April 2, 2009 Special Screening of Historic Movie "Hero" at the Library Promotes Cultural Understanding
Press Contact: Sheryl Cannady (202) 707-6456
Academy Award-nominated motion picture “Ying xiong” (“Hero”) made cinematic history in 2002 as the most expensive and highest-grossing Chinese film ever made. It also became the first foreign-language film to open No. 1 at the box office in the United States in 2004.
A special screening of the movie will be held at the Library of Congress at 7 p.m., Friday, April 3, in the Pickford Theater, located on the third floor of the Library’s James Madison Building at 101 Independence Ave., S.E., Washington, D.C. Sponsored by the Library and the Film Foundation, the non-profit organization founded by Martin Scorsese to promote awareness of film preservation, the show is free and open to the public. For information about reservations call (202) 707-5677 during business hours. For further information, visit www.loc.gov/rr/mopic/pickford/.
Starring Jet Li as the nameless protagonist, the movie tells the story of a plot to assassinate one of the rulers of the six warring kingdoms in ancient China before the reign of its first emperor. Movie critic Roger Ebert described “Hero” as “beautiful and beguiling, a martial-arts extravaganza defining the styles and lives of its fighters within Chinese tradition.”
The public screening of the film is part of a series of activities for the Film Foundation’s International Film Classroom, a program that uses American and Chinese films to teach film literacy; promote relations between American and Chinese filmmakers, preservationists and educators; and create models and materials to help educators use film to promote cultural understanding.
The Film Foundation was established in 1990. It is dedicated to protecting and preserving motion-picture history, and provides substantial annual support for preservation and restoration projects at the nation’s major film archives.
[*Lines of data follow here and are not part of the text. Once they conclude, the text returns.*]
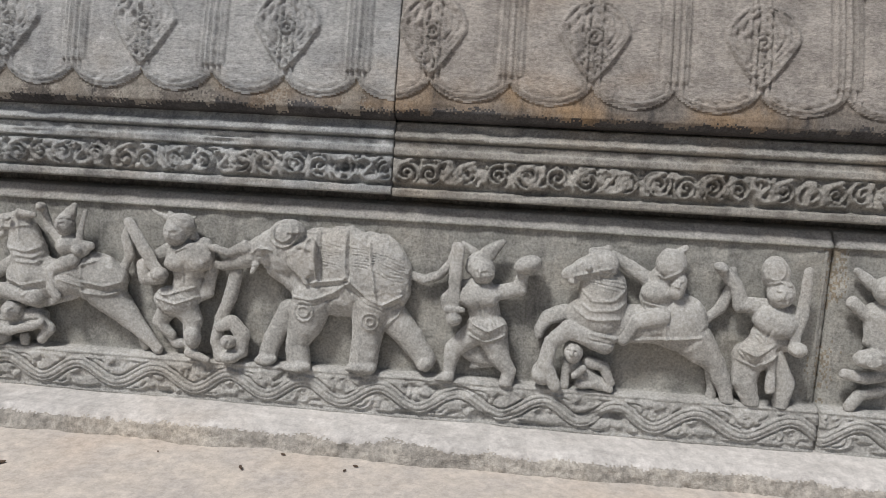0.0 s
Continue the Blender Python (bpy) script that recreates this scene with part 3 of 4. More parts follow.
# swordsman with plumed hair
c = Clay()
c.lump((1.853, 0.776), (0.049, 0.055), 0.08, 0.055, 4)
c.lump((1.870, 0.804), (0.057, 0.048), 0.07, 0.05, 4)
c.limb([(1.843, 0.813), (1.798, 0.829), (1.745, 0.850)], (0.015, 0.012, 0.007), 0.06)
c.limb([(1.832, 0.830), (1.811, 0.846)], (0.014, 0.009), 0.06)
c.limb([(1.887, 0.821), (1.918, 0.835)], (0.014, 0.008), 0.07)
c.limb([(1.895, 0.774), (1.916, 0.756)], (0.024, 0.015), 0.06)
c.lump((1.901, 0.675), (0.099, 0.066), 0.065, 0.055, 4)
c.limb([(1.868, 0.712), (1.895, 0.653), (1.891, 0.581), (1.878, 0.523)], (0.045, 0.076, 0.058, 0.067), 0.06)
c.lump((1.855, 0.661), (0.042, 0.035), 0.095, 0.028, 4)
c.lump((1.938, 0.666), (0.041, 0.035), 0.09, 0.028, 4)
c.limb([(1.812, 0.702), (1.701, 0.628), (1.708, 0.577), (1.777, 0.582)], (0.028, 0.026, 0.028, 0.026), 0.06)
c.lump((1.793, 0.607), (0.033, 0.027), 0.1, 0.035, 5)
c.limb([(1.790, 0.605), (1.729, 0.708), (1.669, 0.803)], (0.023, 0.028, 0.022), 0.095, 0.5)
c.line([(1.782, 0.622), (1.683, 0.791)], -0.0040, 0.0040)
c.limb([(1.951, 0.718), (1.985, 0.630), (1.968, 0.537), (1.910, 0.501)], (0.039, 0.028, 0.024, 0.025), 0.06)
c.lump((1.843, 0.499), (0.089, 0.060), 0.06, 0.055, -5)
c.limb([(1.871, 0.489), (1.909, 0.424), (1.905, 0.336), (1.908, 0.294)], (0.063, 0.041, 0.029, 0.025), 0.07)
c.limb([(1.909, 0.293), (1.979, 0.271)], (0.023, 0.016), 0.08)
c.lump((1.919, 0.358), (0.031, 0.048), 0.07, 0.04, 5)
c.limb([(1.801, 0.456), (1.762, 0.403), (1.813, 0.351)], (0.045, 0.029, 0.020), 0.045)
c.limb([(1.767, 0.370), (1.827, 0.315), (1.910, 0.319)], (0.016, 0.020, 0.016), 0.03)
c.face((1.847, 0.771), 1.15)
c.line([(1.805, 0.819), (1.857, 0.842), (1.910, 0.826)], 0.0040, 0.0050)
c.line([(1.762, 0.539), (1.823, 0.528), (1.931, 0.563)], 0.0050, 0.0050)
c.line([(1.773, 0.515), (1.864, 0.497), (1.943, 0.524)], 0.0050, 0.0050)
c.line([(1.976, 0.627), (1.953, 0.622)], -0.0040, 0.0040)
c.line([(1.813, 0.725), (1.864, 0.704), (1.912, 0.728)], 0.0040, 0.0040)
c.line([(1.896, 0.651), (1.893, 0.570)], -0.0040, 0.0050)
c.hatch((1.854, 0.506), (0.090, 0.051), 30, 0.0140, 0.0020)
carved(c, "carved_warrior", M_GREY, "grey granite swordsman relief with plumed hair gripping a trunk", "carved warriors")

# caparisoned elephant with raised trunk
c = Clay()
c.lump((2.525, 0.658), (0.223, 0.179), 0.035, 0.09, -1)
c.lump((2.657, 0.649), (0.127, 0.168), 0.035, 0.088, 5)
c.lump((2.420, 0.659), (0.136, 0.164), 0.035, 0.085, 5)
c.lump((2.282, 0.728), (0.113, 0.095), 0.055, 0.068, 4)
c.lump((2.296, 0.796), (0.073, 0.056), 0.055, 0.06, 4)
c.limb([(2.265, 0.661), (2.308, 0.605)], (0.057, 0.034), 0.055)
c.limb([(2.229, 0.746), (2.136, 0.696), (2.041, 0.653), (1.988, 0.658)], (0.063, 0.044, 0.022, 0.015), 0.07)
c.limb([(2.134, 0.735), (2.068, 0.708), (2.012, 0.724), (1.984, 0.728)], (0.027, 0.015, 0.014, 0.008), 0.08)
c.limb([(2.177, 0.673), (2.160, 0.638)], (0.015, 0.008), 0.08)
c.lump((2.369, 0.704), (0.059, 0.071), 0.1, 0.025, 4)
c.limb([(2.332, 0.727), (2.352, 0.757), (2.413, 0.748), (2.407, 0.675)], (0.010, 0.010, 0.011, 0.010), 0.115)
c.limb([(2.357, 0.668), (2.384, 0.615)], (0.023, 0.010), 0.1)
c.lump((2.201, 0.733), (0.013, 0.009), 0.12, 0.012, 4)
c.limb([(2.399, 0.552), (2.370, 0.438), (2.339, 0.363), (2.347, 0.265)], (0.084, 0.068, 0.047, 0.049), 0.055)
c.limb([(2.295, 0.488), (2.233, 0.363), (2.207, 0.282)], (0.042, 0.040, 0.037), 0.025)
c.limb([(2.633, 0.532), (2.620, 0.421), (2.608, 0.293)], (0.083, 0.060, 0.056), 0.055)
c.limb([(2.712, 0.492), (2.790, 0.409), (2.851, 0.329)], (0.063, 0.053, 0.042), 0.03)
c.lump((2.852, 0.315), (0.036, 0.031), 0.035, 0.04, 6)
c.lump((2.604, 0.288), (0.062, 0.024), 0.06, 0.05, 6)
c.lump((2.342, 0.267), (0.060, 0.024), 0.06, 0.05, 6)
c.lump((2.207, 0.279), (0.046, 0.024), 0.04, 0.04, 6)
c.limb([(2.774, 0.665), (2.831, 0.647), (2.892, 0.671), (2.932, 0.717), (2.944, 0.794)], (0.018, 0.018, 0.018, 0.016, 0.011), 0.04)
c.line([(2.413, 0.797), (2.424, 0.624)], 0.0070, 0.0070)
c.line([(2.431, 0.812), (2.444, 0.626)], -0.0050, 0.0050)
c.line([(2.384, 0.786), (2.380, 0.747)], 0.0050, 0.0070)
c.line([(2.527, 0.825), (2.537, 0.644)], 0.0070, 0.0070)
c.line([(2.542, 0.820), (2.552, 0.645)], -0.0050, 0.0050)
c.line([(2.622, 0.784), (2.659, 0.557)], 0.0060, 0.0070)
c.line([(2.402, 0.617), (2.545, 0.640), (2.621, 0.573), (2.682, 0.547), (2.754, 0.584)], 0.0060, 0.0060)
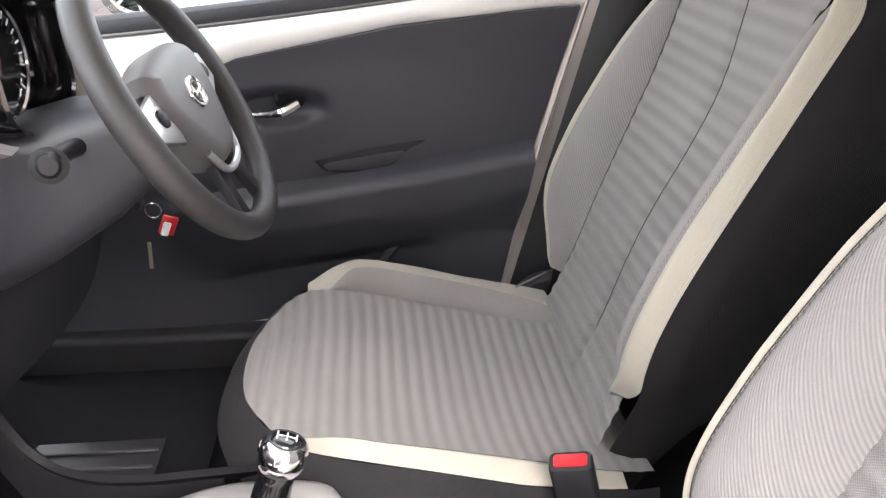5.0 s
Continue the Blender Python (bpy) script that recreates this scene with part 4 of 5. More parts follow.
part("needle", box((0.0, -0.001, 0.004), (0.052, 0.001, 0.005), 0, 1, fm @ Matrix.Rotation(radians(225), 4, "Z")), RED, dial, smooth=False)
part("driver_knee_panel", thick(surf(lambda u, v: Vector((-0.36 - 0.04 * math.cos(u * 3) + 0.05 * math.sin(math.pi * v) - 0.10 * u, 0.115 + 0.59 * v, 0.965 - 0.36 * u)), 16, 20), 0.012), DARKPL, dash, "dark driver knee panel")
part("panel_end_driver", thick(surf(lambda u, v: Vector((-0.62 + 0.20 * u, 0.705, 0.55 + 0.48 * v)), 6, 6), 0.01), DARKPL, dash)

# ---- steering wheel ----
wheel = thing("steering_wheel", "black leather three-spoke steering wheel with silver inserts", "steering wheel", at=(-0.10, 0.302, 0.948))
WT = radians(28.5)
wax = Vector((math.cos(WT), 0, math.sin(WT)))
wm = axes((-0.127, 0.311, 0.959), wax, (0, 1, 0))
ring = [wm @ Vector((0.181 * math.cos(a), 0.176 * math.sin(a), 0.0)) for a in [2 * math.pi * k / 72 for k in range(72)]]
part("wheel_rim", tube(ring, [0.0178 + 0.0015 * math.cos(2 * math.pi * k / 36) for k in range(72)], 14, closed=True), LEATHER, wheel, "black leather rim")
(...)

Founded in 1800, the Library of Congress is the nation’s oldest federal cultural institution. It seeks to spark imagination and creativity and to further human understanding and wisdom by providing access to knowledge through its magnificent collections, programs and exhibitions. Many of the Library’s rich resources can be accessed through its Web site at www.loc.gov and via interactive exhibitions on a new, personalized Web site at myLOC.gov. The Library’s unparalleled collection of American and foreign-produced films is preserved at the Library of Congress Packard Campus for Audio Visual Conservation, its state-of-the-art preservation facility in Culpeper, Va., which was made possible through the generosity of David Woodley Packard and the Packard Humanities Institute.